In this enlightened age, the Academy Awards audience seemed uncertain about how to react to such a disclosure. A light smattering of applause began as Sylvester thanked his wife, Penny Shaw. Then the clapping jerked to a stop.

It’s one thing for a parent to choose to stay at home with the kids if that’s what they want, but Sylvester’s phrasing—that his wife “gave up her editing career for me to pursue my career”—seemingly jolted the audience. Perhaps they were conjuring images of an alternate universe where it was his wife, and so many more women, whose work got recognized with an Oscar. (The awkward moment was saved by Sylvester’s joke about politicians; the audience went ahead at that point with cheerful applause.)

Shaw also apparently helped her husband get his start in sound editing. In a 2018 interview with film festival CEO and blogger Matthew Toffolo, Sylvester explained that he was working in the music business when “my wife, who was a film editor, suggested that motion pictures and I would be a good fit.
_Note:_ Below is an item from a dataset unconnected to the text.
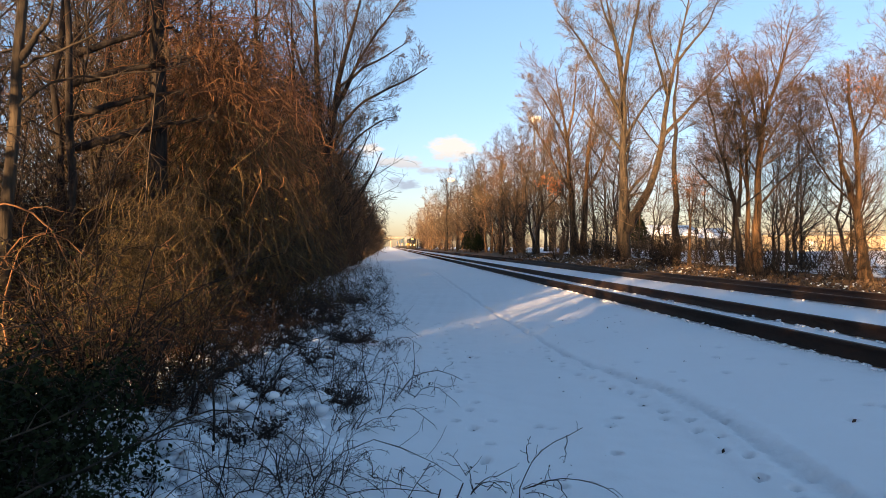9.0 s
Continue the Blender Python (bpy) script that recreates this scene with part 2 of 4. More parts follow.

My skills and instincts fit right in. She was right.”)

It’s not worth speculating on the dynamics that led the couple to prioritize Sylvester’s career, as it’s quite possible that both husband and wife were perfectly happy with the way they divvied up their work and home lives. But the public response to Sylvester’s speech is quite telling, as it underscores an increasing cultural impatience with the idea that women should support their partners’ careers at the expense of their own.

Affordable childcare would go a long way toward solving the issue. Melissa Silverstein, founder and publisher of the gender-equality advocacy site Women and Hollywood, noted after Sylvester’s speech, “If that is not a message for better childcare policies for women in this industry I don’t know what is.”

The long hours involved in many film and television jobs make childcare a particularly pressing issue for many working mothers in the industry, with celebrities like Carey Mulligan and Zoe Saldana speaking out about the need for on-set childcare for both cast and crew. Saldana told Allure that one studio bristled when she specified that she needed childcare to cover 15-hour days on set. For this to be “considered a perk, or ‘Give this to me; I’m having a diva fit’? No. This is a necessity that you must cover for me in order for me to go and perform my job,” she said.

Until the industry takes real strides toward accommodating working parents, it’s likely that Hollywood’s gender inequality will remain entrenched. The ratio of men to women in the film industry is 5 to 1, according to a 2018 report from the New York Film Academy. That means there are a whole lot of talented women whose work the world is missing out on.